* Request
The listing below contains a span that opens with the line containing "ob[key] = value" and closes with the line containing "walk(cam, [(0.0, EYE), (16.0, EYE)])". Return that span exactly.

Source records
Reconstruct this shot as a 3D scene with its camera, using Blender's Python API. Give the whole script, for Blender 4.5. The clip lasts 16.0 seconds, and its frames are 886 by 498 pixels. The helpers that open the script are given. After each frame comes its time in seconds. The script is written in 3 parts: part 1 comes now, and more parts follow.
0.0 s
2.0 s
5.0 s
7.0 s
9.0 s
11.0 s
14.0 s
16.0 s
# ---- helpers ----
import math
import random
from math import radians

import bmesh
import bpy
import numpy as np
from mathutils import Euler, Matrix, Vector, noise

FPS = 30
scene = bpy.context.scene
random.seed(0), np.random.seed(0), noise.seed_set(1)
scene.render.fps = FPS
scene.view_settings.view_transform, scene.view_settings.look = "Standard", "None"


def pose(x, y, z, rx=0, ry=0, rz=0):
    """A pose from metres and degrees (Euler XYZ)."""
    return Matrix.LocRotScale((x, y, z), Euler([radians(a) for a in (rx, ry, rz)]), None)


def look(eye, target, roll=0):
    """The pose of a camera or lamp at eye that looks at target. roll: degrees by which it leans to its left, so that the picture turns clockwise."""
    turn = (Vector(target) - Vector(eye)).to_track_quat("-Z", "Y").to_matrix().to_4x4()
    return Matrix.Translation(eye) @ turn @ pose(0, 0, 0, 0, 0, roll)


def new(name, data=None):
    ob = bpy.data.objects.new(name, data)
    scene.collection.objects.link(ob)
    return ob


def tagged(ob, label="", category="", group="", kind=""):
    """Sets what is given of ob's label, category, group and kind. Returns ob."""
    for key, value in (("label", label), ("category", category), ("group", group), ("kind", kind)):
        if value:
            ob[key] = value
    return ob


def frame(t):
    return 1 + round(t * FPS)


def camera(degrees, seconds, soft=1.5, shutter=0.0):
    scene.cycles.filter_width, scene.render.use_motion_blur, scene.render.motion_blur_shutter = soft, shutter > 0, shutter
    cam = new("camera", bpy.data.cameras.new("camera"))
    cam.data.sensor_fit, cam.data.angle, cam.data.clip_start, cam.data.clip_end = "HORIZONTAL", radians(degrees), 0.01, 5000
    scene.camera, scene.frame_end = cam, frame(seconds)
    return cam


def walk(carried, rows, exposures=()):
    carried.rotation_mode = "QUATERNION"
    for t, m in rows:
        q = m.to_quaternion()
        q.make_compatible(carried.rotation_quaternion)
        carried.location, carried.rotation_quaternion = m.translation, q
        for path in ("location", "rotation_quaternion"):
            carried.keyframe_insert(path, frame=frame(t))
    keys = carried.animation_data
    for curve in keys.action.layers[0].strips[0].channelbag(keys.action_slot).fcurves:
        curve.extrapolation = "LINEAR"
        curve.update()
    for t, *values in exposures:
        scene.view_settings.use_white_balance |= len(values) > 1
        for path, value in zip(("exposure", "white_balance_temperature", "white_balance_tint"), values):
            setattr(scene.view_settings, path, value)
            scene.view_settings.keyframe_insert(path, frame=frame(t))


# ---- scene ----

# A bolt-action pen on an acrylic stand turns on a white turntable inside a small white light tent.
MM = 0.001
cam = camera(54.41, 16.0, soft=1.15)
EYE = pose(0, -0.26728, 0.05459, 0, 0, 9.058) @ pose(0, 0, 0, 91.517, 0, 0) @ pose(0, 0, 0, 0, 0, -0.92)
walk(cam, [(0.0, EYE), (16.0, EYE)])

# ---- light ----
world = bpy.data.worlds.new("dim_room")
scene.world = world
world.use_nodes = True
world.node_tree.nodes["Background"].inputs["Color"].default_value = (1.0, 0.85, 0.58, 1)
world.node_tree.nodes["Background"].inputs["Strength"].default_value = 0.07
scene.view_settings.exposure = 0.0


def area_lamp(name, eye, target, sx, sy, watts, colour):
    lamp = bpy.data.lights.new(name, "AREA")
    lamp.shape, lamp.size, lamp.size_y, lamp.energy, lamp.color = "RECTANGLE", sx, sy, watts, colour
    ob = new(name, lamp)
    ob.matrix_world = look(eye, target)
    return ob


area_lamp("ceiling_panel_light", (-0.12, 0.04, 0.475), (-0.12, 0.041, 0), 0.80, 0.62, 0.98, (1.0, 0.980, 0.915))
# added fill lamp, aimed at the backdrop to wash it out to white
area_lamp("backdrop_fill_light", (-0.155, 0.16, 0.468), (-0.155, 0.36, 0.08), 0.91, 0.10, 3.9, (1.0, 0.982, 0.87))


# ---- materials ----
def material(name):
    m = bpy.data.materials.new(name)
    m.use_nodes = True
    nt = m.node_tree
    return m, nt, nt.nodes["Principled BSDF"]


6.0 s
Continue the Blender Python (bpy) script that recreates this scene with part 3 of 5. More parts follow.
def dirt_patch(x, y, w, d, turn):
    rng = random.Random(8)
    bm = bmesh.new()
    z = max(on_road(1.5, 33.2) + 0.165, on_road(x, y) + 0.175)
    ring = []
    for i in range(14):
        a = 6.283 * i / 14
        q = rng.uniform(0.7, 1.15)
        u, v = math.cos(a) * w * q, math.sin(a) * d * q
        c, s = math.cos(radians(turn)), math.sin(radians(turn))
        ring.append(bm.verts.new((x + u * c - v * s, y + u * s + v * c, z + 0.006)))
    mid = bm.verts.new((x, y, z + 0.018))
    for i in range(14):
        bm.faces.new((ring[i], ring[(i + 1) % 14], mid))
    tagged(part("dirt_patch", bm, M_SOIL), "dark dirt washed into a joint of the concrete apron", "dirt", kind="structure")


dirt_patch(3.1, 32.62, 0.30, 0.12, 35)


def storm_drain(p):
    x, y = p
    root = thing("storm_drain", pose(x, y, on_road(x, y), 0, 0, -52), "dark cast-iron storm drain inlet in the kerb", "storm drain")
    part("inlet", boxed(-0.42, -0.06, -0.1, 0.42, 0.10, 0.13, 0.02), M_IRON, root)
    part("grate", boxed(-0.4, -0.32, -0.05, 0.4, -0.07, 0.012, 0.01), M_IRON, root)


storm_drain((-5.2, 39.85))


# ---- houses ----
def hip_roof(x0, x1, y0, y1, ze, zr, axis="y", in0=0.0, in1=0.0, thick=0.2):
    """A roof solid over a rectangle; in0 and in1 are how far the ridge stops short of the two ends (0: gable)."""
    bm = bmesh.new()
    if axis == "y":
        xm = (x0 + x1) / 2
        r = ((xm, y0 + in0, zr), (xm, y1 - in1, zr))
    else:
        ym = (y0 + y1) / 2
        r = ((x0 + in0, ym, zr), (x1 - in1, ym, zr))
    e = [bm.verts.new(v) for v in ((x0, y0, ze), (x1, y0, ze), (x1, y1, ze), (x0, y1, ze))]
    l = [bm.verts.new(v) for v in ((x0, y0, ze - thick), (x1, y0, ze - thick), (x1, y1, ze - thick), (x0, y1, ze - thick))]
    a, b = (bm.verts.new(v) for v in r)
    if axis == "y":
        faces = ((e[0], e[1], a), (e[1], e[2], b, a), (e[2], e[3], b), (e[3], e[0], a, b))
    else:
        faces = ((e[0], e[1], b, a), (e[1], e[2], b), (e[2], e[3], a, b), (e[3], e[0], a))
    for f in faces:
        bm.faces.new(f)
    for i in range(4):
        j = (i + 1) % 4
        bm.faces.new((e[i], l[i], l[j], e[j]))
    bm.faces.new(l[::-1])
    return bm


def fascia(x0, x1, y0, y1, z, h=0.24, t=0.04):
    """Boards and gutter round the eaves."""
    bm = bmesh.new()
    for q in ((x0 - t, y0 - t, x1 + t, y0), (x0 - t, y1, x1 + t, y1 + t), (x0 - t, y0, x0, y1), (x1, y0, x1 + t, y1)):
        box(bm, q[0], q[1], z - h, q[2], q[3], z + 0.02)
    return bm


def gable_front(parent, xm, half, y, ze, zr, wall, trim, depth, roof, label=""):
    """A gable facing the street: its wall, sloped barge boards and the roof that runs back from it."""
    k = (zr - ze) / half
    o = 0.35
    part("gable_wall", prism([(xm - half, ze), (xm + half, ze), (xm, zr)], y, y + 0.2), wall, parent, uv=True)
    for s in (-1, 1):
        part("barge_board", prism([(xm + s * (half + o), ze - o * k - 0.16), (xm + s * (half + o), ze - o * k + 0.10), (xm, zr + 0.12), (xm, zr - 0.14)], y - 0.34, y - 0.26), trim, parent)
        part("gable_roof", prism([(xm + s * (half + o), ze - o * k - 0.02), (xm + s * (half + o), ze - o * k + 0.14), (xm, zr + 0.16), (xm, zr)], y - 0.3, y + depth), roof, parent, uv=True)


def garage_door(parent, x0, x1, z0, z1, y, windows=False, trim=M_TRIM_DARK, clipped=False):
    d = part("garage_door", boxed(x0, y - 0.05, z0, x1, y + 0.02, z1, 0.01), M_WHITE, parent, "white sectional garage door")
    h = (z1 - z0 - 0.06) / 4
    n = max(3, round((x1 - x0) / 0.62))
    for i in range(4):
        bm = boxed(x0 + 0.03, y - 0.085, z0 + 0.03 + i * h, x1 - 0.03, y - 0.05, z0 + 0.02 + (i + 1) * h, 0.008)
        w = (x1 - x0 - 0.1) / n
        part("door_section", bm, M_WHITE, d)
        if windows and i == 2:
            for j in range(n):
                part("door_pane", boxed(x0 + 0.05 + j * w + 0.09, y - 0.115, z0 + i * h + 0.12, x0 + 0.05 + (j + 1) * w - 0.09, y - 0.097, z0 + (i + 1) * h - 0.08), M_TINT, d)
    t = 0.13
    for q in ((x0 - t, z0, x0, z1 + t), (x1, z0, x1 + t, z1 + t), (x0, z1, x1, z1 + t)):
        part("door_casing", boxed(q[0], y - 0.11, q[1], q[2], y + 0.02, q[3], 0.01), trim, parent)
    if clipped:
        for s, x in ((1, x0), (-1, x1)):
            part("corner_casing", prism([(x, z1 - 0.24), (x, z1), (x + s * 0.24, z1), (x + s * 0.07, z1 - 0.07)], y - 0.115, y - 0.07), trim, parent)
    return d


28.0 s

* Complete response
            ob[key] = value
    return ob


def frame(t):
    return 1 + round(t * FPS)


def camera(degrees, seconds, soft=1.5, shutter=0.0):
    scene.cycles.filter_width, scene.render.use_motion_blur, scene.render.motion_blur_shutter = soft, shutter > 0, shutter
    cam = new("camera", bpy.data.cameras.new("camera"))
    cam.data.sensor_fit, cam.data.angle, cam.data.clip_start, cam.data.clip_end = "HORIZONTAL", radians(degrees), 0.01, 5000
    scene.camera, scene.frame_end = cam, frame(seconds)
    return cam


def walk(carried, rows, exposures=()):
    carried.rotation_mode = "QUATERNION"
    for t, m in rows:
        q = m.to_quaternion()
        q.make_compatible(carried.rotation_quaternion)
        carried.location, carried.rotation_quaternion = m.translation, q
        for path in ("location", "rotation_quaternion"):
            carried.keyframe_insert(path, frame=frame(t))
    keys = carried.animation_data
    for curve in keys.action.layers[0].strips[0].channelbag(keys.action_slot).fcurves:
        curve.extrapolation = "LINEAR"
        curve.update()
    for t, *values in exposures:
        scene.view_settings.use_white_balance |= len(values) > 1
        for path, value in zip(("exposure", "white_balance_temperature", "white_balance_tint"), values):
            setattr(scene.view_settings, path, value)
            scene.view_settings.keyframe_insert(path, frame=frame(t))


# ---- scene ----

# A bolt-action pen on an acrylic stand turns on a white turntable inside a small white light tent.
MM = 0.001
cam = camera(54.41, 16.0, soft=1.15)
EYE = pose(0, -0.26728, 0.05459, 0, 0, 9.058) @ pose(0, 0, 0, 91.517, 0, 0) @ pose(0, 0, 0, 0, 0, -0.92)
walk(cam, [(0.0, EYE), (16.0, EYE)])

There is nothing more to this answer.